I don't want to upset the author of that plea, so will keep an openish mind for the time being.  I do note that in the Plantnet listing - which follows the "traditional" approach - for the genus Caladenia there are 2 species with the common name “Pink fairy” and 3 species with a common name of simply ‘Spider orchid’.

For the ACT the Field Guide to the Orchids follows the views of David Jones.  That is what we use in the field (duhhhh) and it seems to have considerable logic behind it, so that is what I am going to continue to follow.

Much of my issues with the current state of affairs is attributable to the difficulty of finding out any information, in something resembling English, about what goes on with the currently core techniques of DNA sequencing and genome analysis.  With a Masters Degree in Ag Science and 30 years working with some pretty good quality maths-stats guys I can handle some technical stuff.  However I have found it impossible to get the equivalent of "DNA Sequencing for Dummies".  Most descriptions are in such jargon, the process might as well be a chili cook-off.

A significant exception to this is a paper about the comparison of the human and chimpanzee genomes which I found interesting, lucid and helpful.

However before getting to matters-DNA it should be noted that non-genotype approaches matters are not always that good.  I have come across cited examples of other (avian) taxonomists who have looked at anatomy and :
  • "found that Otididae and Eurypygidae had double dorsal horns of spinal grey matter whereas other gruiformes examined had single horns." or
  • propose "A sister group relationship between Psittaciformes {parrots etc} and Coliiformes (mousebirds), which share a unique form of the tendon of musculus extensor digitorum longus ..." 
which both seem a long way off suggesting anything of practical importance and could thus be included in a list of unhelpful offerings. 

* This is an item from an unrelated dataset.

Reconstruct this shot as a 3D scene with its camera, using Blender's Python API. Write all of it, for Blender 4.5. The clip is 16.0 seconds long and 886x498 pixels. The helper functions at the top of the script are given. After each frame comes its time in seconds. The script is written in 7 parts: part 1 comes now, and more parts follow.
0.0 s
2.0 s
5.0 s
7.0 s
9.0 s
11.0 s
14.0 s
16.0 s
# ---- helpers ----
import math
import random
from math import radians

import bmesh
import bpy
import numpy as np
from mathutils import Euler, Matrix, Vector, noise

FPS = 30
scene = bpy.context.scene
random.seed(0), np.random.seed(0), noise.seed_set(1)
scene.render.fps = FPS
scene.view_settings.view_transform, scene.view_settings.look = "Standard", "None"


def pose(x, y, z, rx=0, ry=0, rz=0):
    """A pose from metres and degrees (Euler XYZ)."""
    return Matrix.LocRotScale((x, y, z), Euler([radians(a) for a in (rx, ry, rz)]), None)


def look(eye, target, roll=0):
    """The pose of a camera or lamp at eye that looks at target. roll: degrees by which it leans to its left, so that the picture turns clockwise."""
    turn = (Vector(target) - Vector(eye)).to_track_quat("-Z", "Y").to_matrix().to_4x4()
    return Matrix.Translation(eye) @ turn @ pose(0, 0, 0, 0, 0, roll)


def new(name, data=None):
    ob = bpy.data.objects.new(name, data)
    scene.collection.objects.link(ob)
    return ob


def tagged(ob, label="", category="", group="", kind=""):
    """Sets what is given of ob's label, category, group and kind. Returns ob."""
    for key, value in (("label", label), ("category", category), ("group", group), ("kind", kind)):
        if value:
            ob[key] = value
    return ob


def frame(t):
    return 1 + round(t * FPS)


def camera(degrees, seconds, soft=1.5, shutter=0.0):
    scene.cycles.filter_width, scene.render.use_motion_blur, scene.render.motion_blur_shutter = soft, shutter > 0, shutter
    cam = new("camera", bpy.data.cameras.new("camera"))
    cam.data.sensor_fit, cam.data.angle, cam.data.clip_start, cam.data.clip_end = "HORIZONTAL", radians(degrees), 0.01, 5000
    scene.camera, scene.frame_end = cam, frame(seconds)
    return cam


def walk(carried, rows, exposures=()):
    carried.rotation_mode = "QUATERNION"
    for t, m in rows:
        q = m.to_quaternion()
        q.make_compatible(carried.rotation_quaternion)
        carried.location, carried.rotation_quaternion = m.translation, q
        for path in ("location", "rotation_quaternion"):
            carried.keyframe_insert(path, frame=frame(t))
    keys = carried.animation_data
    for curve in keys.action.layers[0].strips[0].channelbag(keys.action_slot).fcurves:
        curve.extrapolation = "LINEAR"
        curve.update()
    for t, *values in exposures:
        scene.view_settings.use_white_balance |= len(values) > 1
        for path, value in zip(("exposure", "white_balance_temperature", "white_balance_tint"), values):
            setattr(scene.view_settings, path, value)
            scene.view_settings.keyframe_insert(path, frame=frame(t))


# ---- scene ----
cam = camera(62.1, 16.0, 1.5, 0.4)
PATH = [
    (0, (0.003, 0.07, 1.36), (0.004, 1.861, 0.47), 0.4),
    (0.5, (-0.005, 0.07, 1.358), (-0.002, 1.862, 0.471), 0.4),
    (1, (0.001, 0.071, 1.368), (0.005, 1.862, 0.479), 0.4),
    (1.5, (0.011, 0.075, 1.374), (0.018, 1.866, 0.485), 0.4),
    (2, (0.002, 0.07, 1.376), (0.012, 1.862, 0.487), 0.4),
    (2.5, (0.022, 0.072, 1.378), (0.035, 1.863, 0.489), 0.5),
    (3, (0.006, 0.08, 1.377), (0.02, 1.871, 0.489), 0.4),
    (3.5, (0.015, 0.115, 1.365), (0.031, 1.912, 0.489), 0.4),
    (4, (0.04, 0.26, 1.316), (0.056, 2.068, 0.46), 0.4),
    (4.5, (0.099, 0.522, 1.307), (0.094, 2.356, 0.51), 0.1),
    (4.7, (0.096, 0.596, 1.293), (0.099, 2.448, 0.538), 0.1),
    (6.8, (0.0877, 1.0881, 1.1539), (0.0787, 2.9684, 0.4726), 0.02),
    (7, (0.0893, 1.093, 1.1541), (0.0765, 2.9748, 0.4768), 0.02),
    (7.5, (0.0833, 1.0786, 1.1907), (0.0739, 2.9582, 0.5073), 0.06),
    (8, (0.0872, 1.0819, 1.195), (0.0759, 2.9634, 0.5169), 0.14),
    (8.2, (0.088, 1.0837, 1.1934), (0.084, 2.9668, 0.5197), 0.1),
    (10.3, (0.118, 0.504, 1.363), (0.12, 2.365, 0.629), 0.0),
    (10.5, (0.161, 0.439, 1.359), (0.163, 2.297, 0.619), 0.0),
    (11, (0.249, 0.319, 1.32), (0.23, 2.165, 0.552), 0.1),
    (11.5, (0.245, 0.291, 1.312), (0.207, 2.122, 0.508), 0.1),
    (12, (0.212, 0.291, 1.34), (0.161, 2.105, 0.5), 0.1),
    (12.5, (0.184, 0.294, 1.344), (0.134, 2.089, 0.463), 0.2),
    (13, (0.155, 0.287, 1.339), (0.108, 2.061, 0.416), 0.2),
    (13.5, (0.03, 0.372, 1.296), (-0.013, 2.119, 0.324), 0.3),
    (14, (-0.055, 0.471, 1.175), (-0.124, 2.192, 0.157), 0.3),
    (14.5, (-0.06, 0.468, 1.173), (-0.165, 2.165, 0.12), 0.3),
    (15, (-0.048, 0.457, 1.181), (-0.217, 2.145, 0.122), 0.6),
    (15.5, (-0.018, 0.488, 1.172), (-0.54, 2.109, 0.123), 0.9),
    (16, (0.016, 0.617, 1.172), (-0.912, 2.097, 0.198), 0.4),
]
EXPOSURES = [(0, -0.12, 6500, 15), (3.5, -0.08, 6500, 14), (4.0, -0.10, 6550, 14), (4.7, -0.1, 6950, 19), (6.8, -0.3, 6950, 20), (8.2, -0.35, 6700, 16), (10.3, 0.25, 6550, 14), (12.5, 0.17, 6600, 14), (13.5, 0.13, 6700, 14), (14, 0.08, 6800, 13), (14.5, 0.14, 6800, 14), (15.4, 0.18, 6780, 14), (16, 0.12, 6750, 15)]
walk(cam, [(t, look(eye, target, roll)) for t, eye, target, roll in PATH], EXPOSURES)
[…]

At a slightly less weird level of analysis it used to be suggested that the three species illustrated below (from the left, Apostlebird, Magpie-lark and White-winged Chough) could be linked together as "mud-nesters".
A quick look at the shapes of their bills might suggest they are not particularly closely related, and a knowledge of their lifestyles rapidly splits the Magpie-lark off from the other two which do still seem to be fairly closely linked, especially their life of obligate communal nesting.  This 2+1 split seems to be supported by DNA analysis.

However these apparent differences in morphology pale into insignificance when looking at a few orchid species. 
On the left we have Arachnorchis atrovespa and on the right is Stegostyla cucullata.  (Showing the difficulties with vernacular names the Field Guide offers "Thin-clubbed Mantis Orchid" for the Spider Orchid.)  About the only way I can get the Stegostyla to be a spider orchid is offered in the middle frame of the triptych.

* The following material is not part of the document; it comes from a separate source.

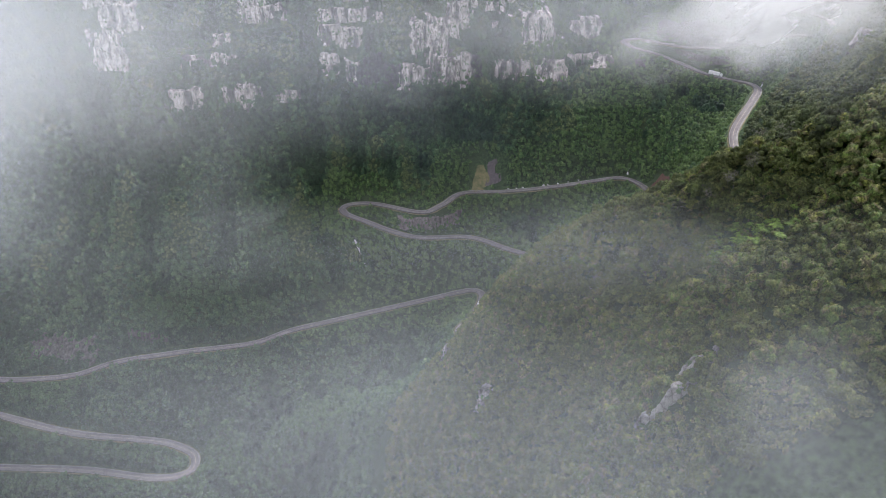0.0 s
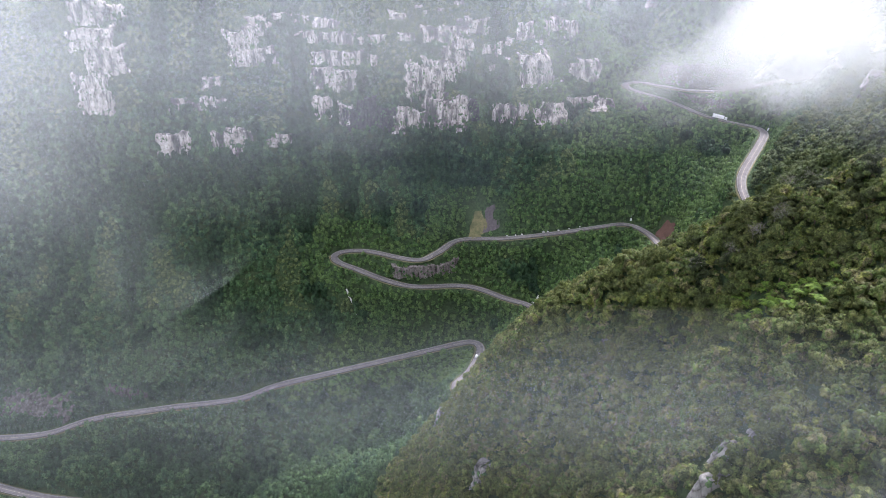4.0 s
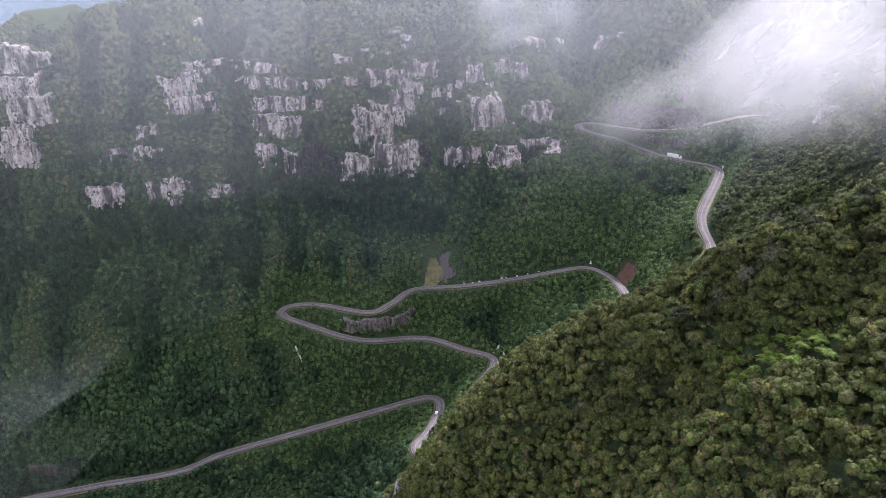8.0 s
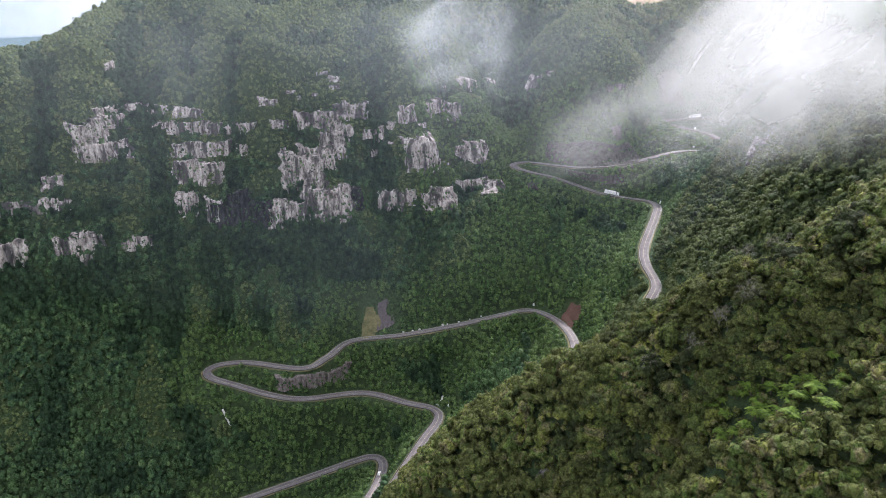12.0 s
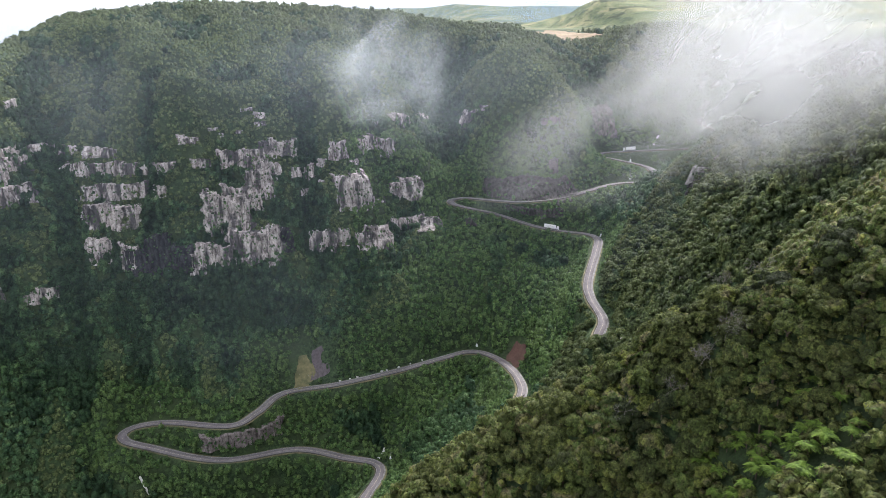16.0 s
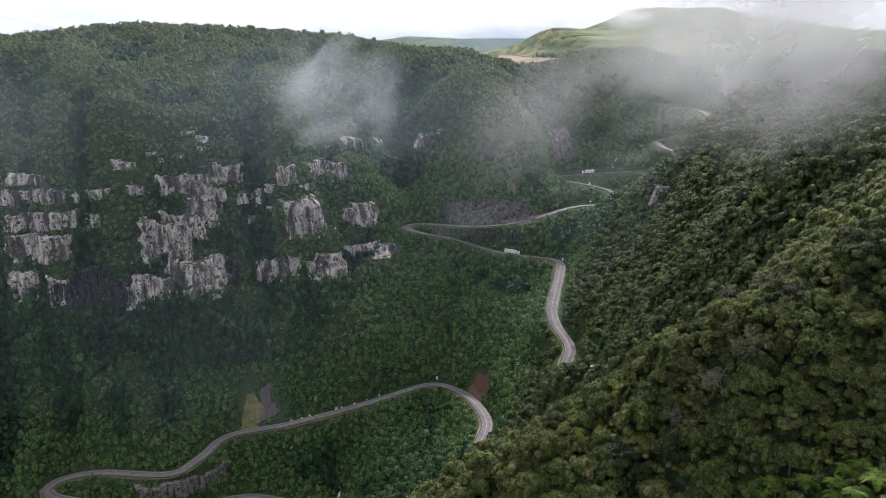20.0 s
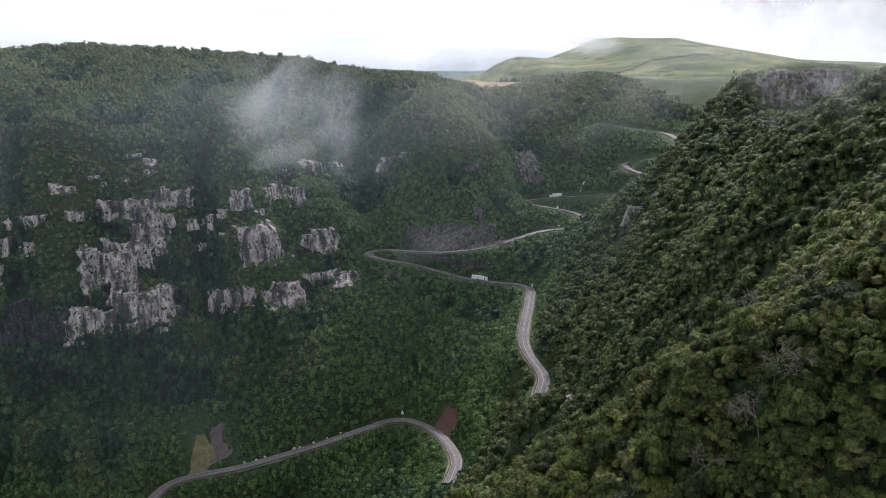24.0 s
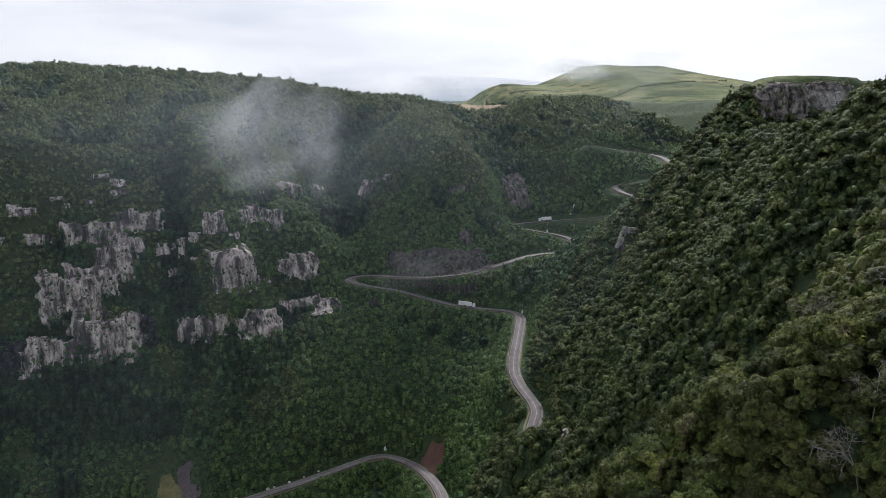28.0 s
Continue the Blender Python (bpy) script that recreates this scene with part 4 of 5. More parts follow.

In fairness, and fairness - with stability - is one of the key attributes needed in this debate, some of the species split out of the 'old Caladenia' are quite similar in macro-structure.
Petalochilus fuscatus, Cyanicula caerulea, Stegostyla moschata.  Colour is a rough guide, but some Petalochilus can be quite white and pink 'Stegs' are also evident in the field.  Cyanicula is always blue (incidentally the word 'Cyanicula' appears in the Plantnet listing when searching for the genus 'Caladenia'- go figure).

Where I will end up in this post is to conclude that there are many characteristics that can be looked at when defining the taxonomy of things.  It is very dangerous to focus on just one technique.  Other aspects of the debate, involving inter alia such little known taxonomists as  Hans Christian Andersen, Burt Lancaster, the Brothers Grimm and Danny Kaye, will follow.

1 comment:

Judith Gray said...

All I can say, is that I am glad that it wasn't me trying to define the categories. I find it hard enough to learn the scientific names and id plants in particular. Very interesting thoughts though about something which could be quite complex I imagine.